Track temps during a heavy task once in a while. If numbers creep up over time, you’ve got dust or the stand moved too close to a wall. Reset spacing and clean again. If fans grind or whine, book a service visit.
When A Vertical Stand Isn’t The Right Pick
A few setups call for a plate-style riser instead. If your model breathes only through the base and the stand cups the entire bottom, pick a riser that lifts the rear edge. If you plug and unplug dozens of times per day, a horizontal dock saves time and keeps ports straight.
Some heavy gaming rigs have thick side grills. A tall cradle might hide them. Those rigs like a wider shelf so the sides stay exposed. Test with a desk fan and watch temps to be sure.
Are Vertical Laptop Stands Safe? Proof Points You Can Check
Temperatures During Daily Work
Open a browser, stream a video, and sync cloud files. If fan sound and temps match your flat-desk baseline, the stand is fine. Sudden spikes hint at blocked grills or a cable pressing on the hinge area. Nudge the cradle forward and retest.
Performance Under Load
Kick off a short export or build. Watch for clock speed dips paired with high fan noise. Short dips are protective and normal during bursts. Long dips often point to poor airflow around the hinge gap or sides. Rotate the device so fresh air reaches the intake path.
Physical Stability
Tap the desk, tug a cable, and press the power key. The base shouldn’t skate or tilt. If it does, add rubber pads or move the stand closer to a wall so a bump hits the wall, not empty air. Weight helps too; heavier bases shrug off cable pulls.
Port Access And Cable Strain
Side ports near the cradle lip can scrape or pinch. Set the slot width so the lip sits below the port line, then route cables with gentle curves. A short right-angle adapter can guide a stiff plug away from the stand and cut stress on the port shell.
Common Buying Mistakes To Skip
Too-Tight Clamp Designs
Some stands clamp the lid with metal jaws. That grip looks neat but adds point pressure. Over time, that can mark soft coatings or tweak alignment. Pick a cradle with a lined channel and a small lip instead of a clamp.
Tall, Narrow Columns
Desk bumps happen. A tall, light column tips fast. Favor a low, wide base with a dense core. If the stand ships as hollow, add soft weights inside the cavity and seal with felt pads.
Hidden Vent Paths
Many lids carry side grills near the hinge. A deep channel can cover those grills. Before you buy, check photos of your model’s vent layout and match them to the stand drawing. Air needs a path in and a path out.

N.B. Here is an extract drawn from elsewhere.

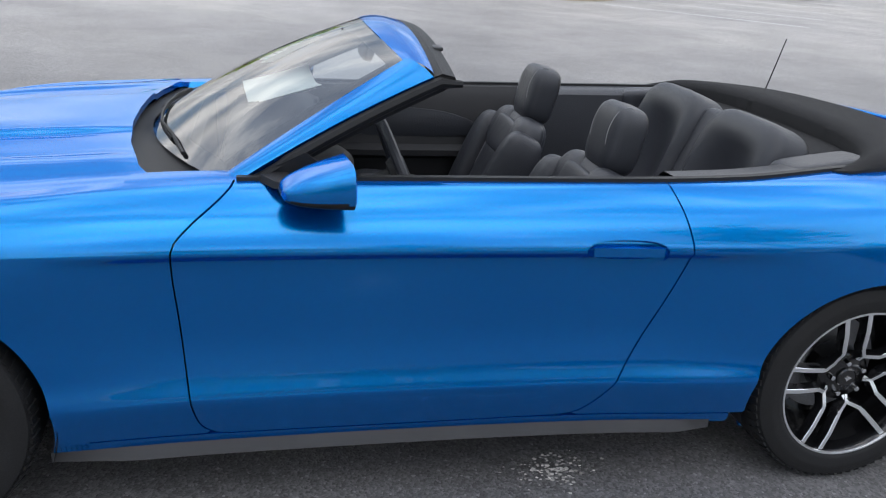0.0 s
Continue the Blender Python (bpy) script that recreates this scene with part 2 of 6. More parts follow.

Edge Cases: Fanless, Gaming, And Thick Workstations
Fanless tablets and light notebooks shed heat through the shell. They do fine in a cradle as long as the liner doesn’t act like a blanket. Use a thin liner and leave gaps. At the other end, gaming rigs move a lot of air and want wide side clearance. Give them space and add a desk fan during long sessions.

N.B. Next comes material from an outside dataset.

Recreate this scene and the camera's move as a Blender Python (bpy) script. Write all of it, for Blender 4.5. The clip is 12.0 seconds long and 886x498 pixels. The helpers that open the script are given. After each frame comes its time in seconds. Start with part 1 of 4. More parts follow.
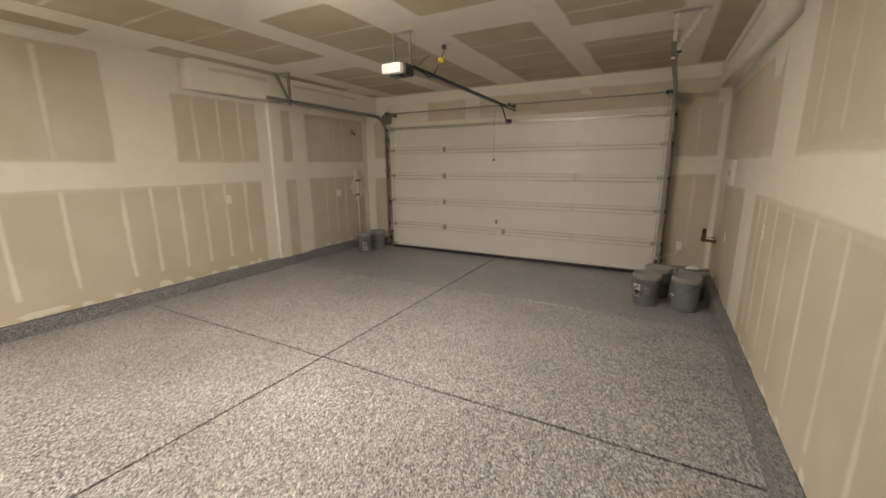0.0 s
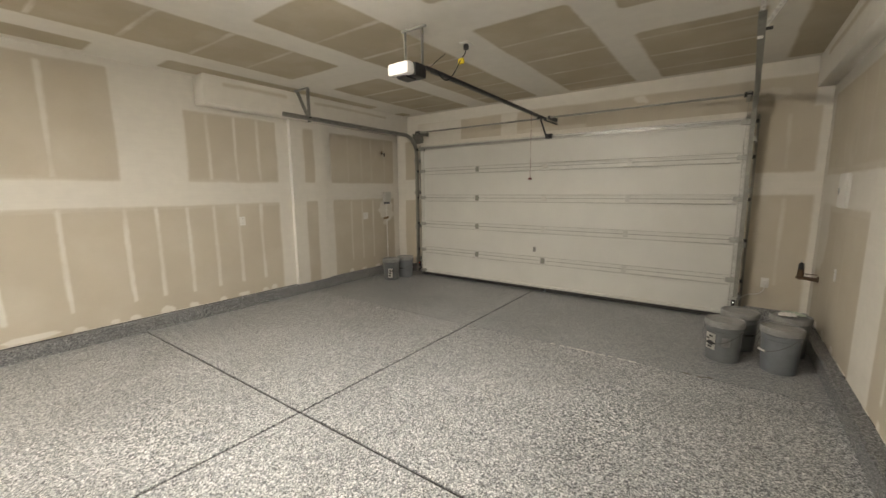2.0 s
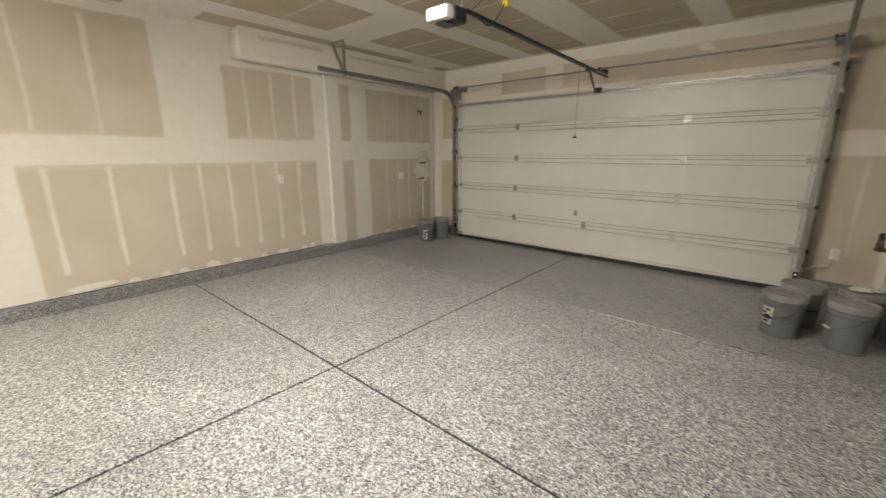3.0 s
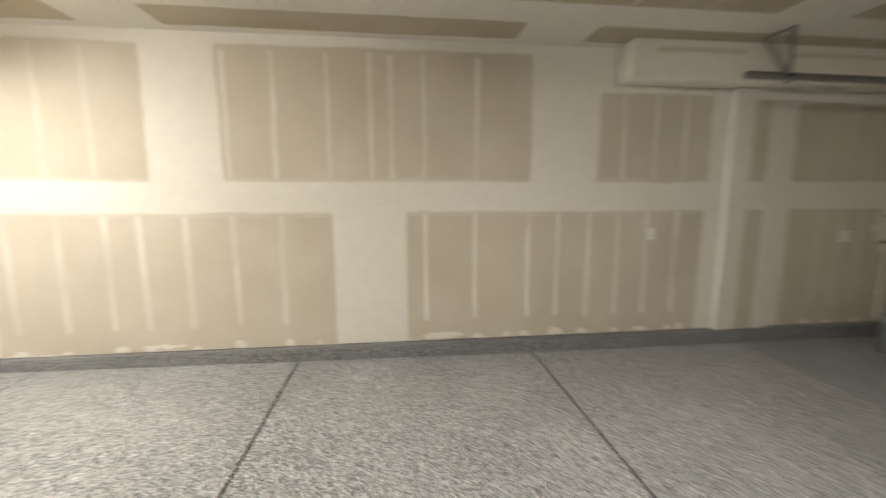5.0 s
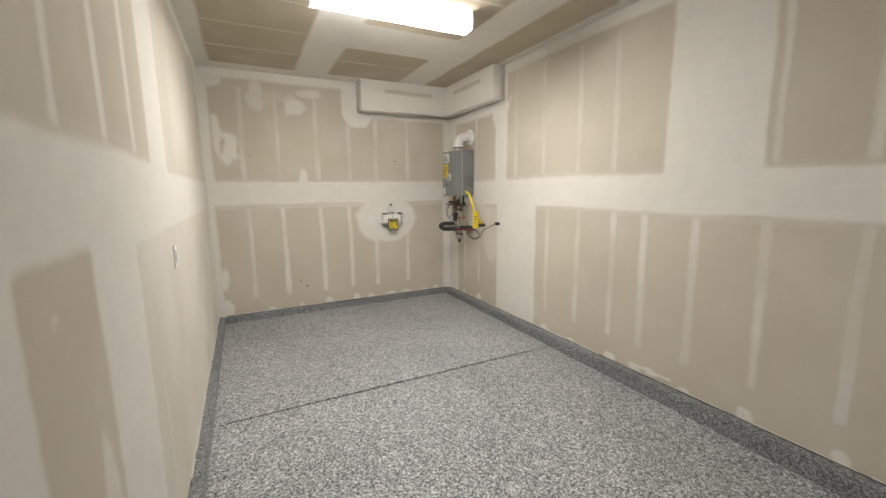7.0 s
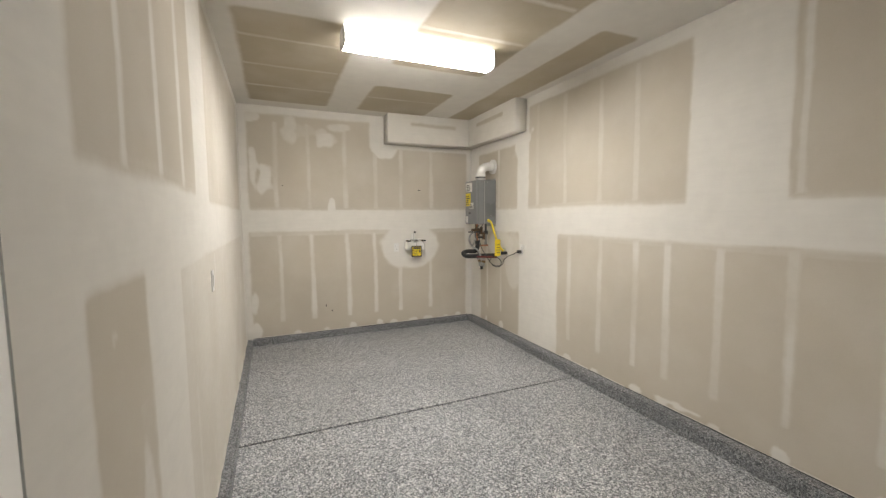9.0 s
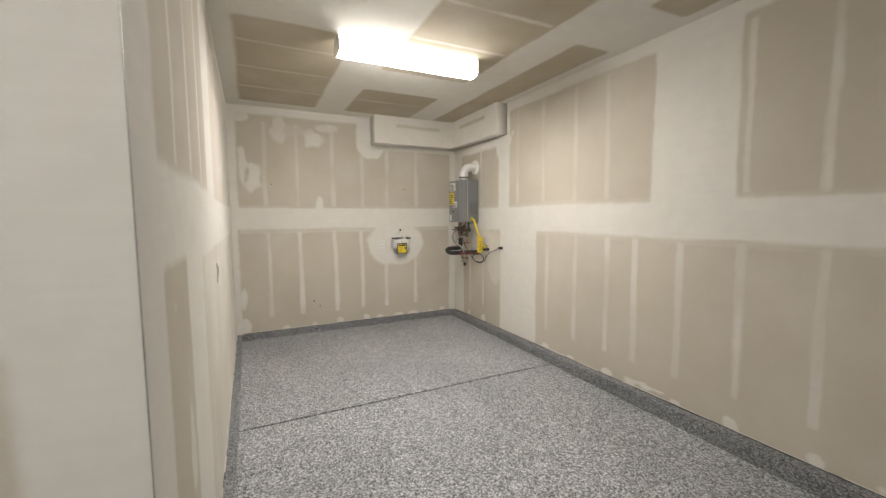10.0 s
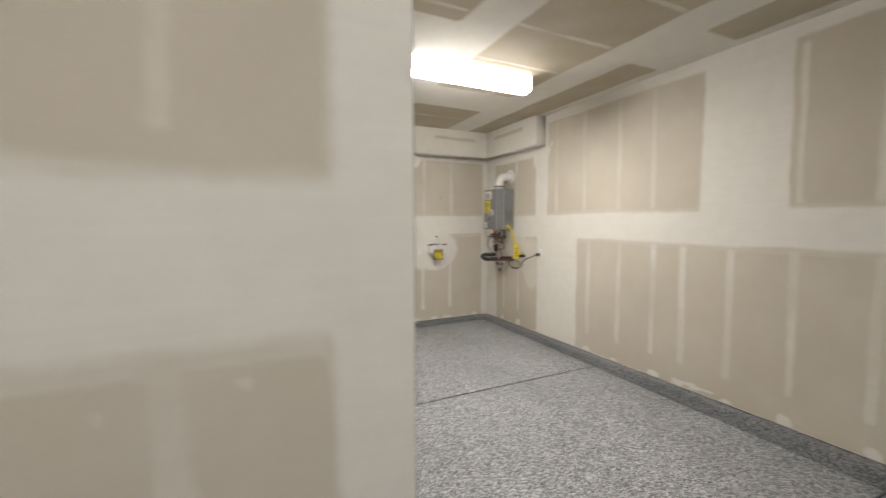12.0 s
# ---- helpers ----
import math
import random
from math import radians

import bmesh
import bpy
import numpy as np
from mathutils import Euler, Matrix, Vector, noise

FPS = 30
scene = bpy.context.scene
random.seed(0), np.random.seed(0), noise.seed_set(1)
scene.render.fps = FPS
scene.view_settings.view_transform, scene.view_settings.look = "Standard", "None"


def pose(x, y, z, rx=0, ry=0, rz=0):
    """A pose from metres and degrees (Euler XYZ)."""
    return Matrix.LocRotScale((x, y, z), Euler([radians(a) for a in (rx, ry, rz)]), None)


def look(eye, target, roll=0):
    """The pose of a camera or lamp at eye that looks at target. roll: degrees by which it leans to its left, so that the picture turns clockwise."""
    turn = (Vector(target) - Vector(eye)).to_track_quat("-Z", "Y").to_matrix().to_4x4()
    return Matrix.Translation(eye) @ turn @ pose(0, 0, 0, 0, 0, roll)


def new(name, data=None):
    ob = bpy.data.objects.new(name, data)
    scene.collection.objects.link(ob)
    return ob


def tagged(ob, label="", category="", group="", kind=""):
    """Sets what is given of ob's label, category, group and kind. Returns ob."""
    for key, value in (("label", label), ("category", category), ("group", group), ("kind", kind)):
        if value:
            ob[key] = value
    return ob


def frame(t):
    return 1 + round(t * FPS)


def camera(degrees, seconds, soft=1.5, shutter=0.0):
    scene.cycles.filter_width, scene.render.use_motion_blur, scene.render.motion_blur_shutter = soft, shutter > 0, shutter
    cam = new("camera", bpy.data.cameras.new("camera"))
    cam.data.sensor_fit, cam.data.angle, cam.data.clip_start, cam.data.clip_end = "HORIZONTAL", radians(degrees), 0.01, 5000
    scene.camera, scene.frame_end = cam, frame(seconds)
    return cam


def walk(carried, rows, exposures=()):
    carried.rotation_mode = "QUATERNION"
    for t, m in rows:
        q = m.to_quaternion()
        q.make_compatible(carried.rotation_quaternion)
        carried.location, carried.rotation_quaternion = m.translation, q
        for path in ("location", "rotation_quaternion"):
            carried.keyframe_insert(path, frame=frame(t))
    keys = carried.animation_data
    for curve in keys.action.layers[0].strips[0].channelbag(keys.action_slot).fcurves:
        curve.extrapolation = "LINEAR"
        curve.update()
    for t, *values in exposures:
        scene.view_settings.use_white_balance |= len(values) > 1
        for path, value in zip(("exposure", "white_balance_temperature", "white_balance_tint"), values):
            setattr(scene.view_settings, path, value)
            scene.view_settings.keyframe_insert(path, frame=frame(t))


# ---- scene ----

Thick mobile workstations can exceed a narrow slot range. If the dial tops out and still squeezes the lid, pick a wider channel or a shelf-style riser. For dual-drive rigs, heat can pool near the rear corner. Rotate the laptop so that corner faces open air.
Travel And Storage Notes
At home, a vertical cradle saves space. During travel, go flat in a sleeve. A stand can’t stop a suitcase shove. Pack the device with a rigid cover and keep it off the car floor where dust swirls. Back at the desk, wipe the liner so sand doesn’t act like sandpaper on the lid.
Quick Troubleshooting Checklist
- Fans roar during light work → increase side clearance or open the lid.
- Base slides when plugging in → add full-contact pads or a heavier stand.
- Temps creep up week by week → clean vents, move the cradle forward, reduce desk clutter near the hinge gap.
- Ports scrape on the lip → widen the slot or add a felt strip at contact points.
- Screen wakes randomly in clamshell → check lid sensor and cable strain; dock may be nudging the lid.